__AIM OF THE EXERCISE__
Filter these entries so that only lines with the word "Python" remain.

__GIVEN RECORDS__

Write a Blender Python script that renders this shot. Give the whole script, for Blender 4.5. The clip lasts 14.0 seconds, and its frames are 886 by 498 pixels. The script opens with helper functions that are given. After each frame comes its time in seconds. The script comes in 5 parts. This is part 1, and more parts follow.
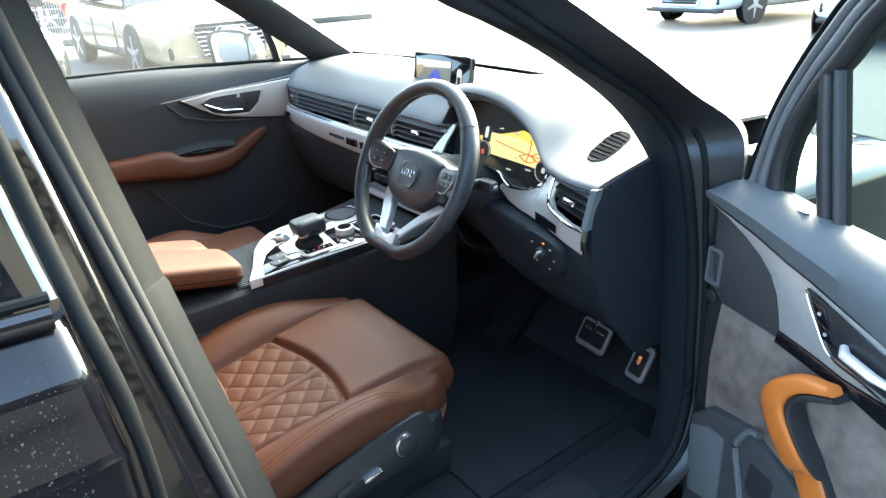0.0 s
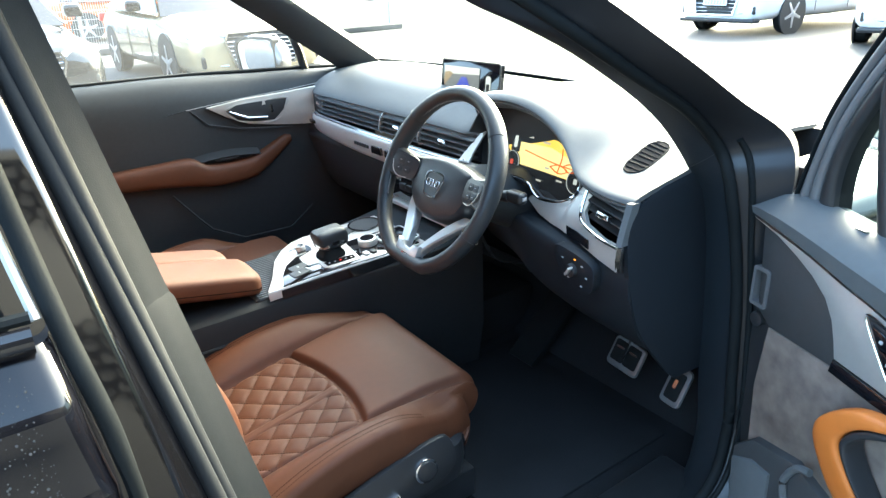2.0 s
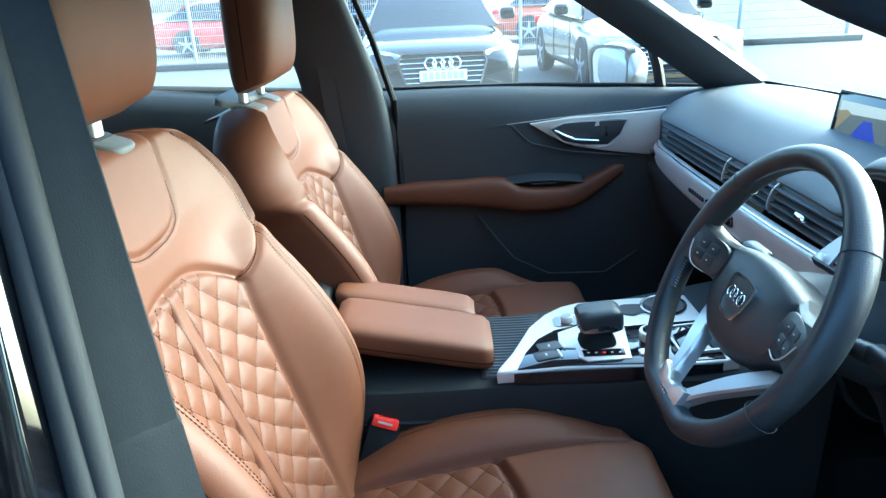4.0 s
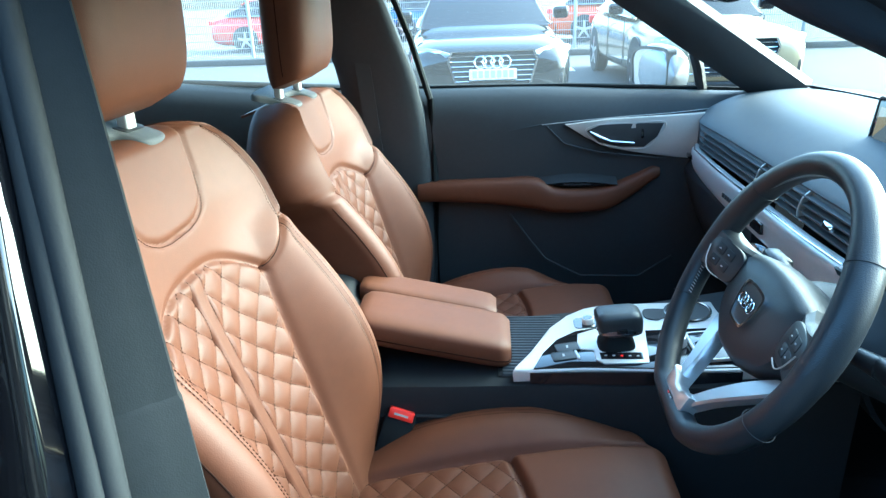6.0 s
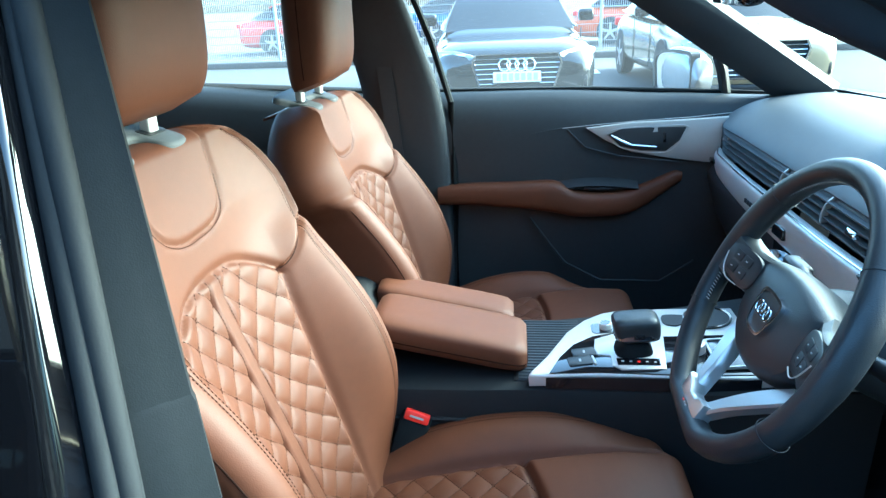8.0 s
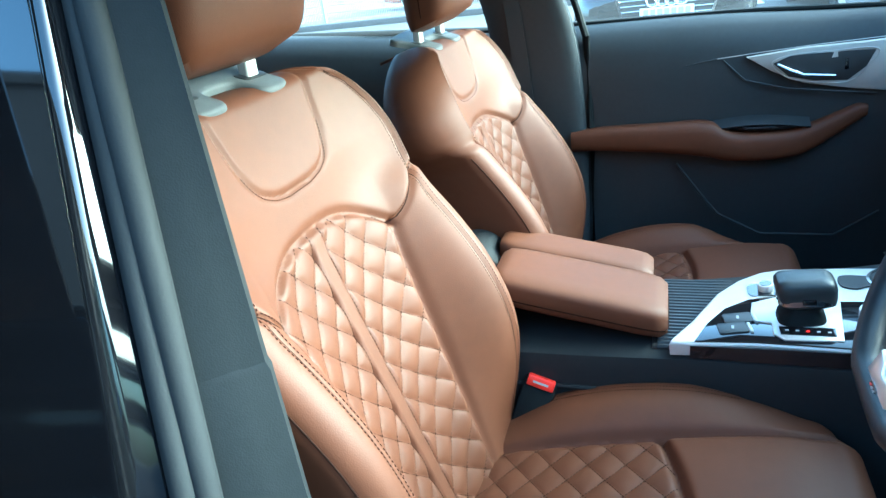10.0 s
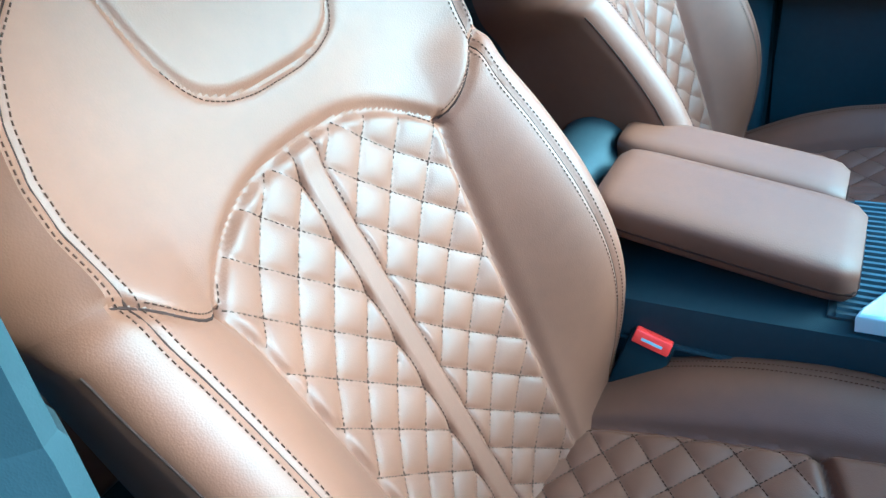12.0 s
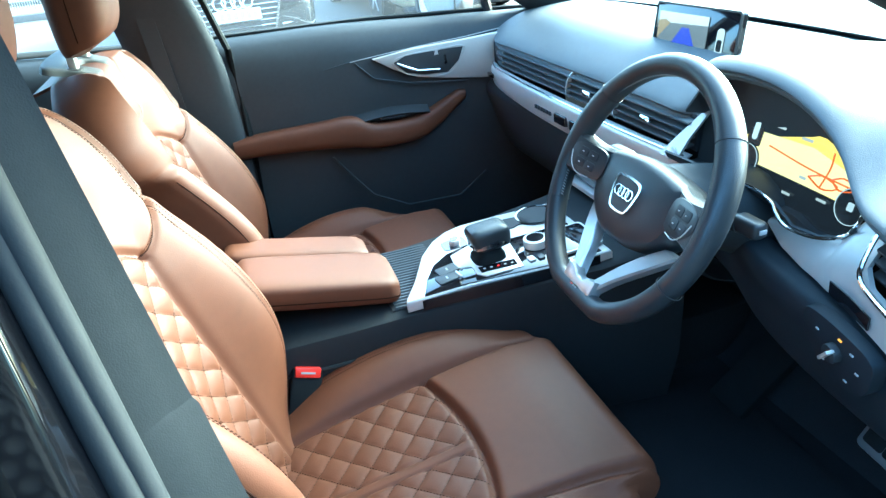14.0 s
--
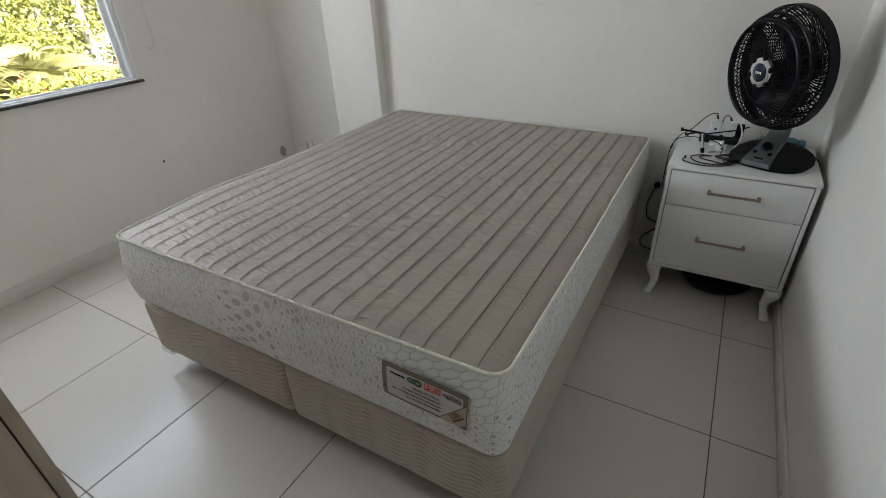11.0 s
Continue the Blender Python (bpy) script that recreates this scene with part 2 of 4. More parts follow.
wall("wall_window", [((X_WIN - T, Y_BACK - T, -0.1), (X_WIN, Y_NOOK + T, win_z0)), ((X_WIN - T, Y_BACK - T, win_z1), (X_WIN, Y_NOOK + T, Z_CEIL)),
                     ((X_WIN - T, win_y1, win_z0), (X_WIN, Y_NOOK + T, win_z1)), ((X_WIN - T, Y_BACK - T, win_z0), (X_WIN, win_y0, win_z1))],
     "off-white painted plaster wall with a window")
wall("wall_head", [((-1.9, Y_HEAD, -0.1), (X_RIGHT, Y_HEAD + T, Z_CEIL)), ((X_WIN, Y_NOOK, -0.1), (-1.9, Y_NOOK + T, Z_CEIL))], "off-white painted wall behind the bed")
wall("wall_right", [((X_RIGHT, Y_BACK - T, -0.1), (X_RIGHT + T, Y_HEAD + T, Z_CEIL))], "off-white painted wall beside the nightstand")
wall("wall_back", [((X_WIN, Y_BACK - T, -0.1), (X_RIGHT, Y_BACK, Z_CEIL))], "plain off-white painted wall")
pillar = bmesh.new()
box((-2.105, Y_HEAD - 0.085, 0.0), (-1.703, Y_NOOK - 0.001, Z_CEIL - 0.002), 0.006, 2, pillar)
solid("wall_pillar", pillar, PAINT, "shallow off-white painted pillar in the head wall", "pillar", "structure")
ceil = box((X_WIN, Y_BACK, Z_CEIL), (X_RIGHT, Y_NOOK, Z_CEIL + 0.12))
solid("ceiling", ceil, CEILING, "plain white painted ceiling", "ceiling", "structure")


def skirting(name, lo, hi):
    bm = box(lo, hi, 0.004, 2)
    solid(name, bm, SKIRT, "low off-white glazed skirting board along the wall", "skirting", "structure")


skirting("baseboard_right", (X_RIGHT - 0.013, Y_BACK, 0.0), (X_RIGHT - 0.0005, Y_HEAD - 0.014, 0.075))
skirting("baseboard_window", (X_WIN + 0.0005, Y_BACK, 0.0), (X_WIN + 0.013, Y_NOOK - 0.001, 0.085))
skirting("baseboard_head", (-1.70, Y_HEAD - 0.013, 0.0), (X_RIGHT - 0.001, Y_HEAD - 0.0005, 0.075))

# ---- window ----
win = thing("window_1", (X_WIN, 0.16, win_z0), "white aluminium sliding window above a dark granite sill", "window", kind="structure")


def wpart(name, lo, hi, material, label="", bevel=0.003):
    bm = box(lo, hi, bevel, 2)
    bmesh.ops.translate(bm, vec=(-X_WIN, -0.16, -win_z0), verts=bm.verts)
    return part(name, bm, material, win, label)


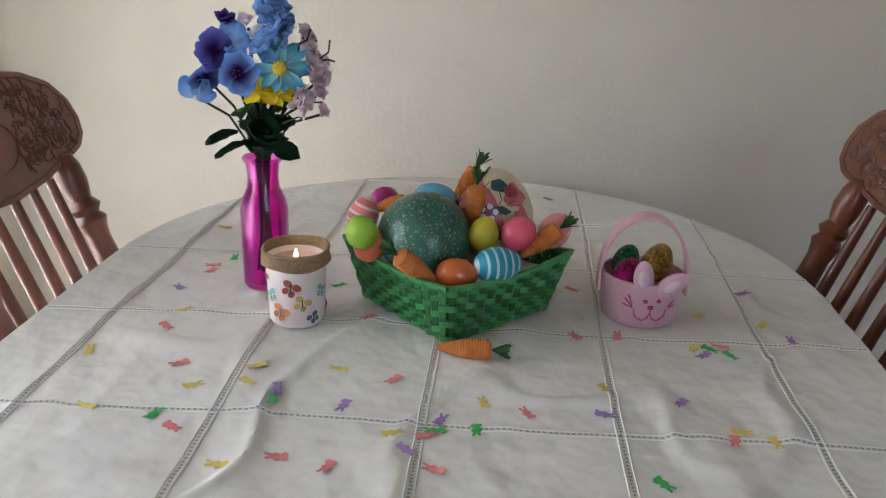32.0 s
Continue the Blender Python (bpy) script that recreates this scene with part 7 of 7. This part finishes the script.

__WRITTEN ANSWER__
Write a Blender Python script that renders this shot. Give the whole script, for Blender 4.5. The clip lasts 14.0 seconds, and its frames are 886 by 498 pixels. The script opens with helper functions that are given. After each frame comes its time in seconds. The script comes in 5 parts. This is part 1, and more parts follow.
Continue the Blender Python (bpy) script that recreates this scene with part 2 of 4. More parts follow.
Continue the Blender Python (bpy) script that recreates this scene with part 7 of 7. This part finishes the script.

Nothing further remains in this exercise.